[START SUPPLIED MATERIAL]
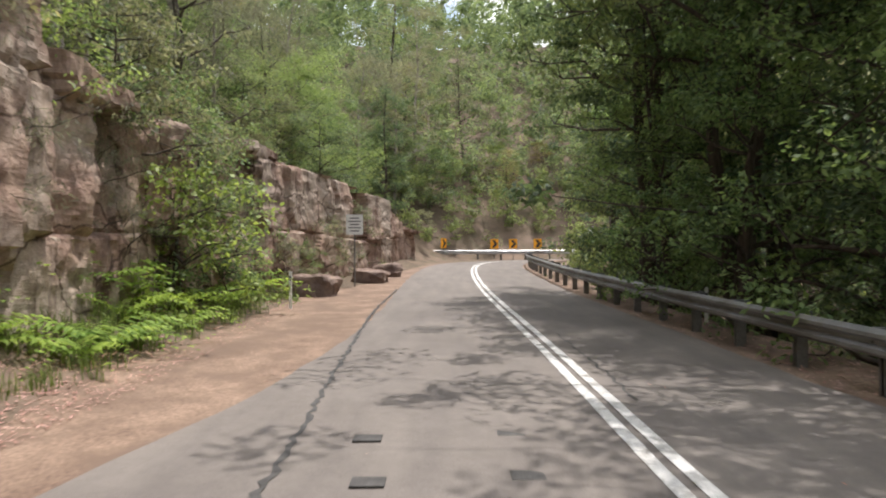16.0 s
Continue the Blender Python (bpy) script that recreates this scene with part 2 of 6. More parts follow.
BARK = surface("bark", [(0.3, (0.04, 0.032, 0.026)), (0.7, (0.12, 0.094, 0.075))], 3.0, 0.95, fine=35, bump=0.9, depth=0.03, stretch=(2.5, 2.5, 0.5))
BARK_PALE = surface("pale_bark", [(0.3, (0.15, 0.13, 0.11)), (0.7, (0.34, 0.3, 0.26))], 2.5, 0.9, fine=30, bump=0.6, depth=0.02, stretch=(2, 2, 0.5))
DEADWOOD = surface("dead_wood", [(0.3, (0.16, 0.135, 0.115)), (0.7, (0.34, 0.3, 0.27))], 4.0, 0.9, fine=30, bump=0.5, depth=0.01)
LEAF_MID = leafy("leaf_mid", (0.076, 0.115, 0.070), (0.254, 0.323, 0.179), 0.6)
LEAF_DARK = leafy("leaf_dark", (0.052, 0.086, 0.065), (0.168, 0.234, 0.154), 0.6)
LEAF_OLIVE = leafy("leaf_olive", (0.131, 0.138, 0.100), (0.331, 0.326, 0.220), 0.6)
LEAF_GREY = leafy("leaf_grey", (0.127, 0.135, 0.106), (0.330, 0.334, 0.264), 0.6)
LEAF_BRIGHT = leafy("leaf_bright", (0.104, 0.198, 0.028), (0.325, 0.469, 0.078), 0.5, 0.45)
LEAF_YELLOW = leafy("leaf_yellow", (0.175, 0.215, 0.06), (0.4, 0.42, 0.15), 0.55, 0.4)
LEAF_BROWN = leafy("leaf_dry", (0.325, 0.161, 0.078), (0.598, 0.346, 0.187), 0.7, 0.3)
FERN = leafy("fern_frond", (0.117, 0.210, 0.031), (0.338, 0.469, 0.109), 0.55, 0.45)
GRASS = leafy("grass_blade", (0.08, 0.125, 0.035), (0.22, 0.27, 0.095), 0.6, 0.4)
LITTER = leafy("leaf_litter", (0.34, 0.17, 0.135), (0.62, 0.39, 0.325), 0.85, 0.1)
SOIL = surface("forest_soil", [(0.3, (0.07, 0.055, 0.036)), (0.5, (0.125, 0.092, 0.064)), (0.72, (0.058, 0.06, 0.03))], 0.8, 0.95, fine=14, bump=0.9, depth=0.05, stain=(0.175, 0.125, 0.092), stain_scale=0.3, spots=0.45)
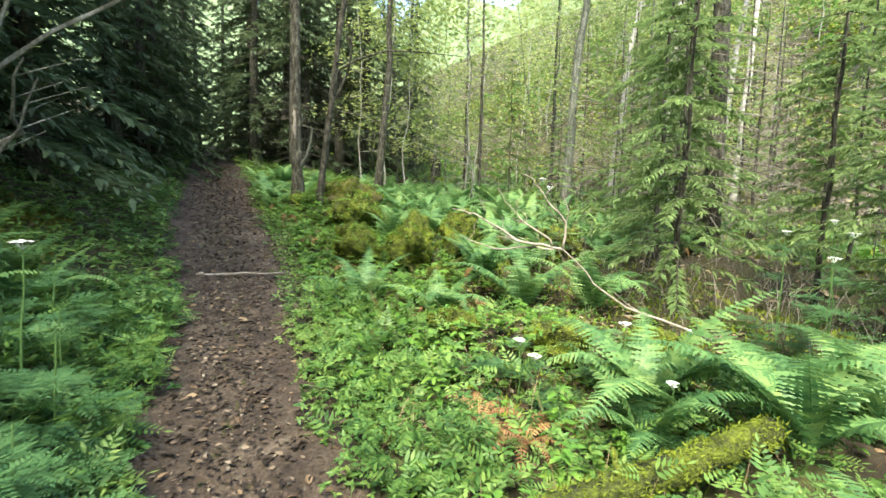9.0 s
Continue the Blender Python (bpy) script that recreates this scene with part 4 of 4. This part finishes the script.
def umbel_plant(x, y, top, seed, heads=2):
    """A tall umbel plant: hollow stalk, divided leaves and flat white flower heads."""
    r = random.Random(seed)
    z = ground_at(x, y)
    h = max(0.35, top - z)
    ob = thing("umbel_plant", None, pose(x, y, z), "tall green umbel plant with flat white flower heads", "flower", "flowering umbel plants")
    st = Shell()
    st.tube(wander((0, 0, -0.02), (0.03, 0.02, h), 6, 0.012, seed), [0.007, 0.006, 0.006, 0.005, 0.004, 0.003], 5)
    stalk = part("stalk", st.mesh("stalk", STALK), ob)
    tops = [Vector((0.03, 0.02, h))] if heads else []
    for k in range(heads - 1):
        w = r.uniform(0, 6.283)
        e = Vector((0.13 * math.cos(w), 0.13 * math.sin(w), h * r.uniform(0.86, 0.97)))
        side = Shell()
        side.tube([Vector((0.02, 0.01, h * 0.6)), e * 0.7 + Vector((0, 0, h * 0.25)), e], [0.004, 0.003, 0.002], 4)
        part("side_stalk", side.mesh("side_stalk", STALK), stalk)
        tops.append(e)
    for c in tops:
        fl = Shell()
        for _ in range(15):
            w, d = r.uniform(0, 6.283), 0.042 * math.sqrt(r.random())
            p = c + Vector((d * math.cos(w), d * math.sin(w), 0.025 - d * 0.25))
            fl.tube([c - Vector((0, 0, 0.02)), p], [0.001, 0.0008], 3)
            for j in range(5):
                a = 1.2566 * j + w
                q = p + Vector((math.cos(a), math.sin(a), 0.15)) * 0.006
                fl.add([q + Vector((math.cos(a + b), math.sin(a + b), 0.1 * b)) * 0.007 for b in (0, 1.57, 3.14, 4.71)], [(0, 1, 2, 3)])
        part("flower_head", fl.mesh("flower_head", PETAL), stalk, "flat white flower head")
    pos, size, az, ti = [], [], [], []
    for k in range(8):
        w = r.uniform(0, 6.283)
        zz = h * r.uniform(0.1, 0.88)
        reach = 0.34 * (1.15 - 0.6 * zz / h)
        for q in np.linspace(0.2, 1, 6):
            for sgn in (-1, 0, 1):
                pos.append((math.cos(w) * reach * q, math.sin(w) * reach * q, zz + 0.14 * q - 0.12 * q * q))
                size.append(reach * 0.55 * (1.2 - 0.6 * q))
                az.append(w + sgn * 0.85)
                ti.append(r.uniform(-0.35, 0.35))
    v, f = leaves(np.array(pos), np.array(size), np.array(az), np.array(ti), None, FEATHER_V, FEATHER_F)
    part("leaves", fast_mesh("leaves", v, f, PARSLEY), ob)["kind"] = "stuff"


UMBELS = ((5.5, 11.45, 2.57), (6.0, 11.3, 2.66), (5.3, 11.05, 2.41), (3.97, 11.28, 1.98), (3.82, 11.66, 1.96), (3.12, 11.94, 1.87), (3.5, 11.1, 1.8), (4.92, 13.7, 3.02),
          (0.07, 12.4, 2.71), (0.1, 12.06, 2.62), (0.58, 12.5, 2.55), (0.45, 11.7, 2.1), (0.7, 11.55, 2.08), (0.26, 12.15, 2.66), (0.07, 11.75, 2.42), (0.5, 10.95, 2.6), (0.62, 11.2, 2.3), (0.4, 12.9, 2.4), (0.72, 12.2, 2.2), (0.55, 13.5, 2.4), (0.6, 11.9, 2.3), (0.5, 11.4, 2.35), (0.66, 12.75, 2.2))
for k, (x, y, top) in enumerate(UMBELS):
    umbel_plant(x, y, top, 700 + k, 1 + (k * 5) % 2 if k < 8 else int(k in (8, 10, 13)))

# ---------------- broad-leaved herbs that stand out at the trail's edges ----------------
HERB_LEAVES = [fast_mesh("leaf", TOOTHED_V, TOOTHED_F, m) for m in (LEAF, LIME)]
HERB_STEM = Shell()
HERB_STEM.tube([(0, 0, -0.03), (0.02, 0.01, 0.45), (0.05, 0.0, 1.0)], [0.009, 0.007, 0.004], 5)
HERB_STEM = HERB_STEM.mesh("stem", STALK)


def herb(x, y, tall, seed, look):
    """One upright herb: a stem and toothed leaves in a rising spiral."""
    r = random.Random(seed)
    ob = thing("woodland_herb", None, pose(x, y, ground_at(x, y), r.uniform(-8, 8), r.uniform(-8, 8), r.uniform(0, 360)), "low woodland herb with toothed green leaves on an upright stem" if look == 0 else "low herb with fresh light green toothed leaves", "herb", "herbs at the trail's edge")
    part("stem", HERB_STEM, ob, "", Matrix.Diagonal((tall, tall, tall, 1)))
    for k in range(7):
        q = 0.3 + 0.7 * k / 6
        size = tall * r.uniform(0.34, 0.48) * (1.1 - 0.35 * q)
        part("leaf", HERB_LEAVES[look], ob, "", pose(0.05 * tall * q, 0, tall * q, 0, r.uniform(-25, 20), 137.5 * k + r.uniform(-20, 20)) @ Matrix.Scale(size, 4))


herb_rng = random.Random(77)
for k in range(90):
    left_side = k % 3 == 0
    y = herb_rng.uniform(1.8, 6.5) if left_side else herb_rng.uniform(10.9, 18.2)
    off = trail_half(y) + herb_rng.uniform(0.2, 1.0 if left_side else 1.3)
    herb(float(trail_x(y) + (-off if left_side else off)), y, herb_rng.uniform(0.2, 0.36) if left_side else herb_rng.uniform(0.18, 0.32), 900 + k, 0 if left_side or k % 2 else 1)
[END SUPPLIED MATERIAL]
WHAT TO PRODUCE:
Filter the records down to the lines that contain the string "recreates", and copy those lines.

RESPONSE TO THIS EXERCISE:
Continue the Blender Python (bpy) script that recreates this scene with part 2 of 6. More parts follow.
Continue the Blender Python (bpy) script that recreates this scene with part 4 of 4. This part finishes the script.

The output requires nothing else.